2. Optimal Control: HJB Equation

The market maker must balance earning the spread against holding directional inventory risk. The optimal bid/ask spreads ($\delta^a, \delta^b$) are derived by solving the HJB PDE to maximize terminal wealth $X_T$ while penalizing inventory $q$ using a risk-aversion parameter $\gamma$.

The optimal spreads are dynamically recalculated at microsecond intervals based on the current Hawkes intensity and the inventory state.

Datasets

  • Source: LOBSTER (Limit Order Book System - The Efficient Reconstructor) Sample Data.
  • Format: NASDAQ Historical TotalView-ITCH.
  • Asset: Microsoft (MSFT).
  • Depth: Level 10 (Top 10 bids and asks with size).
  • Precision: Nanosecond timestamps.

Note: For the purpose of this demonstration, a subset of the historical sample data is used to comply with Hugging Face Space memory constraints.

Intended Use

This platform is intended for Recruitment and Peer Review in the quantitative finance industry.
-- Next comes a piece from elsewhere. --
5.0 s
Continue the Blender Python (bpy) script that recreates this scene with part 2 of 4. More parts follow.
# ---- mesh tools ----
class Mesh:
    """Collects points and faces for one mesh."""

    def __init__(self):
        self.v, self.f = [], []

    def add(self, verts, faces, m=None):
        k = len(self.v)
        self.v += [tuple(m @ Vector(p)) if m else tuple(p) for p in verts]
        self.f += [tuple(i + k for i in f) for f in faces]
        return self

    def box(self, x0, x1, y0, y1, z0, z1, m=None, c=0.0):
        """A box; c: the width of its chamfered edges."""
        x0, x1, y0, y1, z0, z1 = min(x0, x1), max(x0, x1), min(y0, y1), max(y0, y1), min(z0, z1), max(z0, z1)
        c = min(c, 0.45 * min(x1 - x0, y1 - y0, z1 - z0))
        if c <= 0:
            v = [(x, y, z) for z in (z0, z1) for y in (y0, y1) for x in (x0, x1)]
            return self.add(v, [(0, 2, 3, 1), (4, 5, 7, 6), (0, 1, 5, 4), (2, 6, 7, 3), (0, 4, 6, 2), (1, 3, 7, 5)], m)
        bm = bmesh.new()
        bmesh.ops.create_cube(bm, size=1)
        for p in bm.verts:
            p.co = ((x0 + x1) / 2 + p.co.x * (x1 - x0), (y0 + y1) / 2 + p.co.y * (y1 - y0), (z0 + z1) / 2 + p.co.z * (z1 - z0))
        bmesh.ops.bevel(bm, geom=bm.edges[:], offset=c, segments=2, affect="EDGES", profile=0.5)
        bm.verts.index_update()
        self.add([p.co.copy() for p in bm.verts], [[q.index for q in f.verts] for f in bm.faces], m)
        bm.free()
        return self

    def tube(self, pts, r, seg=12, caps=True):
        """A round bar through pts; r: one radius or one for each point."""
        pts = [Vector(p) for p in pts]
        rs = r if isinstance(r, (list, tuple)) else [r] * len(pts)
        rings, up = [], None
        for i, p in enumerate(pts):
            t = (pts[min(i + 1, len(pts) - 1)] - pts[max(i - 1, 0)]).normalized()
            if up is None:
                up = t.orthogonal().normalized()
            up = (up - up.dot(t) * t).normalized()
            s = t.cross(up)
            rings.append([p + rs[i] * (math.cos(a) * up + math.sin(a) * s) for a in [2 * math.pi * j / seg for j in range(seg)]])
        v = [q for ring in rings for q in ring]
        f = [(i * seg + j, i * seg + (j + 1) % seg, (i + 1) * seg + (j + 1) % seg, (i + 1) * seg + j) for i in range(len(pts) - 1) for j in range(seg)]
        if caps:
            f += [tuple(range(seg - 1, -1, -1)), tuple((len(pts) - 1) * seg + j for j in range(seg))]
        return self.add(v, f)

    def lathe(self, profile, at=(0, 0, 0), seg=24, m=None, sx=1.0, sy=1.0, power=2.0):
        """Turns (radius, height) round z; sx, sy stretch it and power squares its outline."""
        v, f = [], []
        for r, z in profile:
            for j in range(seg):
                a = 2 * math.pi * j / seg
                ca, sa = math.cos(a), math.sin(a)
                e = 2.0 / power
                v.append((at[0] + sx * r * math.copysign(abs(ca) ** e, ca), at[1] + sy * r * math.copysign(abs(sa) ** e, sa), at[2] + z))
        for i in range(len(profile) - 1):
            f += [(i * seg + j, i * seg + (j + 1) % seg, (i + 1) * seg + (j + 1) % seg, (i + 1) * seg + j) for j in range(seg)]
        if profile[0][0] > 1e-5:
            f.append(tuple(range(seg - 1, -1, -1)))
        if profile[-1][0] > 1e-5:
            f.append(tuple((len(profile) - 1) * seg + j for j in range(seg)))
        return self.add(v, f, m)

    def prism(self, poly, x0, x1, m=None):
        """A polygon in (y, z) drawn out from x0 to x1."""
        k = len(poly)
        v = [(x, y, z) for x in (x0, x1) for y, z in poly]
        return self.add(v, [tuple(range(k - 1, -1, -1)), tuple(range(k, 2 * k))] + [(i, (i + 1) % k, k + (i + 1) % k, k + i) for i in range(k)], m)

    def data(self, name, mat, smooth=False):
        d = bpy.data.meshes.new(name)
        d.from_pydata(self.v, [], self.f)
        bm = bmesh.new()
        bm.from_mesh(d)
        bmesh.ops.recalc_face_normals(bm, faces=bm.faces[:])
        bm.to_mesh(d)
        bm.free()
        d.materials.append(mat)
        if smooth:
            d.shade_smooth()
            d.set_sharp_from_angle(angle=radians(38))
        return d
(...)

It is a simulated environment and not intended for live financial deployment or retail execution.

Accessing the Code

The core mathematical engines (Hawkes Maximum Likelihood Estimation, LOB reconstruction, and Finite Difference solvers) are proprietary. Access to the raw Python/Julia source code is gated. Recruiters and hiring managers may request a temporary access token via the UI.

Eval Results (Simulated Backtest)

The model was evaluated against a highly volatile 1-hour window of the MSFT Level-10 ITCH data. The baseline comparison is a "Naive" symmetric market maker.
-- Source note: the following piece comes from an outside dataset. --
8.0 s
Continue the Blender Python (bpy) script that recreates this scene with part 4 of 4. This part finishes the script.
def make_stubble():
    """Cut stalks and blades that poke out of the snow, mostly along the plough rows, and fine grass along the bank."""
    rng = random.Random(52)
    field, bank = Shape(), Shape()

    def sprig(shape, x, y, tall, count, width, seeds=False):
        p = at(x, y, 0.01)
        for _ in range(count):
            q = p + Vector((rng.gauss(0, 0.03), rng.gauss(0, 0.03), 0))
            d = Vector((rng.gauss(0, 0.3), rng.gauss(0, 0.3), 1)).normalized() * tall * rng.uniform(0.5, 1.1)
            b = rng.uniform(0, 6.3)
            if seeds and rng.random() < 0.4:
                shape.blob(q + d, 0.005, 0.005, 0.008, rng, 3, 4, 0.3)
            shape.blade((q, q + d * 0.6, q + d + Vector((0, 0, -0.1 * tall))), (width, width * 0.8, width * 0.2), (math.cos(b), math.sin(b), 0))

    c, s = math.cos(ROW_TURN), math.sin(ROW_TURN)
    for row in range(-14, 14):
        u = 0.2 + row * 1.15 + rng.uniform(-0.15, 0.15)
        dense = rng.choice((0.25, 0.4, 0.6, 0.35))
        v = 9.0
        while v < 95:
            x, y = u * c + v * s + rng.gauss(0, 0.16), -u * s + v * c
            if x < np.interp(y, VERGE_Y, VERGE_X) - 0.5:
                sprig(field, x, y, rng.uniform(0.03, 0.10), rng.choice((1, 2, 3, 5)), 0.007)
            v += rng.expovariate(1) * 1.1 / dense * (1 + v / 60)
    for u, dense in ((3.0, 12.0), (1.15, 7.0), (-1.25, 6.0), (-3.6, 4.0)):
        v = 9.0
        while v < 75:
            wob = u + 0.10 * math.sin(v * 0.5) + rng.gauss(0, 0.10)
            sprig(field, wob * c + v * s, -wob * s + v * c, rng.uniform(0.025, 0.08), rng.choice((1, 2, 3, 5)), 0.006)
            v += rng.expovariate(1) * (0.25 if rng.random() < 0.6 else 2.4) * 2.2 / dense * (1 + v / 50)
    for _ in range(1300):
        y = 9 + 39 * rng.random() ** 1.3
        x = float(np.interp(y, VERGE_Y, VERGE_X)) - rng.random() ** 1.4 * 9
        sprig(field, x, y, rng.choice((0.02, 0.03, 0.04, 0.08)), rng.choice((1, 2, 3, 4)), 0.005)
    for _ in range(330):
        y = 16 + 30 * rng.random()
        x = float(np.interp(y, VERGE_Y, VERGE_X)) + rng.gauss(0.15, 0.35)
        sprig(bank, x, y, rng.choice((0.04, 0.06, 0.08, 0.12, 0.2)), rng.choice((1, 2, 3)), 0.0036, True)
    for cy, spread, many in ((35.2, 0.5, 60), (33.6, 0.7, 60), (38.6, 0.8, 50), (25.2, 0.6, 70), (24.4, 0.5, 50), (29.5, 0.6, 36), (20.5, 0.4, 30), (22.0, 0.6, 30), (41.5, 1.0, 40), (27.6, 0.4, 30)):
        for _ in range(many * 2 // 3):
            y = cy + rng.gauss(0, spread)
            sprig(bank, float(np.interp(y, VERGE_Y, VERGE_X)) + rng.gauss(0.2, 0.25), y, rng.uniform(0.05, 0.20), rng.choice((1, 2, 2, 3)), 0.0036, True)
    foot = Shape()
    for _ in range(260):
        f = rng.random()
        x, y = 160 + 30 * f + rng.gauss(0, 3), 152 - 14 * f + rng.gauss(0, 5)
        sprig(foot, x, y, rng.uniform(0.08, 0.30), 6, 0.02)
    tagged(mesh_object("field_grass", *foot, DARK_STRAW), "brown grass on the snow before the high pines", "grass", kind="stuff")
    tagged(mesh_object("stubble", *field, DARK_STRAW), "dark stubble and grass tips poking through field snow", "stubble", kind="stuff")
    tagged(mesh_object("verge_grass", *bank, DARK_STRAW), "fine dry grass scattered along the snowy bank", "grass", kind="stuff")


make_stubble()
Metric Hawkes-HJB Model Naive Symmetric Model
Terminal PnL + $1,420.50 - $340.25 (Adverse Selection)
Max Inventory ($q$) 400 shares 2,500 shares
Inventory Variance Low High
Hawkes Log-Likelihood 12,405.2 N/A

Conclusion: The Hawkes-HJB framework successfully avoids adverse selection during micro-trend clustered arrivals by skewing the spread, effectively keeping inventory tightly bound around zero while capturing the bid-ask spread.